Can zinc rack plating be applied to parts with complex internal cavities or threaded features?
Yes — rack plating’s individual fixturing allows parts to be oriented so that internal cavities are accessible to plating solution flow and air bubbles can escape. Plateco’s engineers use auxiliary anodes to drive current into deep recesses that would otherwise receive insufficient coverage. Threaded features require careful specification of the coating thickness to maintain thread fit — zinc deposition adds material to thread flanks, and overplating can cause fit issues. Plateco’s work order system specifies exact parameters for threaded features on every part.
What is the difference between trivalent and hexavalent chromate passivates for corrosion protection?
Both provide corrosion protection by forming a protective conversion film over the zinc. Hexavalent chromate (Cr6+) historically provided superior corrosion protection, particularly in yellow and olive drab finishes. However, hexavalent chromium is a regulated substance restricted under RoHS and REACH environmental compliance frameworks. Trivalent chromate (Cr3+) is the compliant alternative — Plateco’s trivalent passivate system delivers equivalent or superior corrosion protection to older hexavalent systems, and all trivalent coatings at Plateco are RoHS and REACH compliant, making plated parts suitable for any regulated market globally.
How does salt spray testing validate the corrosion resistance of zinc rack-plated parts?
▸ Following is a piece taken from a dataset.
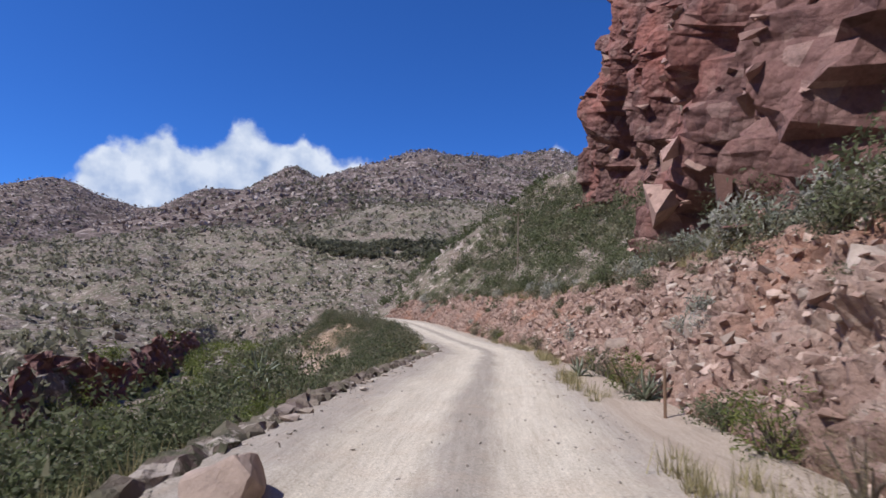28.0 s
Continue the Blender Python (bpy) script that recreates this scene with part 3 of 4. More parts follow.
# ---- road banks ----
def bank_shape(s, v, seed):
    """Places on the cut bank (v = 0 at its foot, 0.72 at its edge, 1 on the slope above) and the ways that it faces."""
    top = ramp(s, ((S0, 2.6), (S0 + 25, 2.8), (S0 + 48, 3.5), (S0 + 72, 3.5), (S0 + 80, 4.8), (S0 + 88, 3.1), (S9 - 16, 2.6), (S9 + 9, 2.5), (S9 + 15, 1.4), (S12 - 4, 1.8), (S12 + 5, 3.6), (S25 + 4, 3.4), (S32, 3.2), (S32 + 60, 2.5))) * (1 + 0.16 * vnoise(np.c_[s / 7, 0 * s, 0 * s], seed))
    wide = ramp(s, ((S0, 2.2), (S9, 2.4), (S25, 2.6), (S32, 3.0)))
    foot = half(s) + 0.05 + ramp(s, ((S0, 1.4), (S0 + 38, 1.0), (S0 + 62, 0.3), (S9 + 8, 0.25), (S9 + 14, 2.3), (S12 - 4, 2.3), (S12 + 4, 1.2), (S25 + 12, 1.0), (S25 + 20, 1.0), (S28 + 5, 1.8), (S28 + 15, 1.6), (S28 + 26, 1.0), (S32, 0.9))) + 0.3 * vnoise(np.c_[s / 3.3, 0 * s, 0 * s], seed + 1)
    face, over = np.clip(v / 0.72, 0, 1), np.maximum(v - 0.72, 0) / 0.28
    p = at_road(s, foot + wide * face * (0.75 + 0.25 * face) + over * 2.6)
    p[:, 2] += np.where(v < 0, v * 6, top * face**0.9) + over * 1.25 - 0.5 * smooth(over, 0.4, 1.0)
    i = np.clip((s / 0.5).astype(int), 0, len(RIGHT) - 1)
    return p, np.c_[-RIGHT[i] * 0.78, np.full(len(p), 0.62)], over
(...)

Salt spray testing per ASTM B117 exposes plated parts to a continuous mist of 5% sodium chloride solution at 95°F in a controlled chamber. Results are measured in hours to first white corrosion (zinc oxide formation) and hours to first red corrosion (base steel rust). Plateco tests parts “as processed” at its own facility — before parts are shipped and subjected to handling degradation — providing the most accurate and reliable corrosion data available. Common specifications require 96, 240, or 1,000+ hours to first red corrosion depending on the application and service condition class.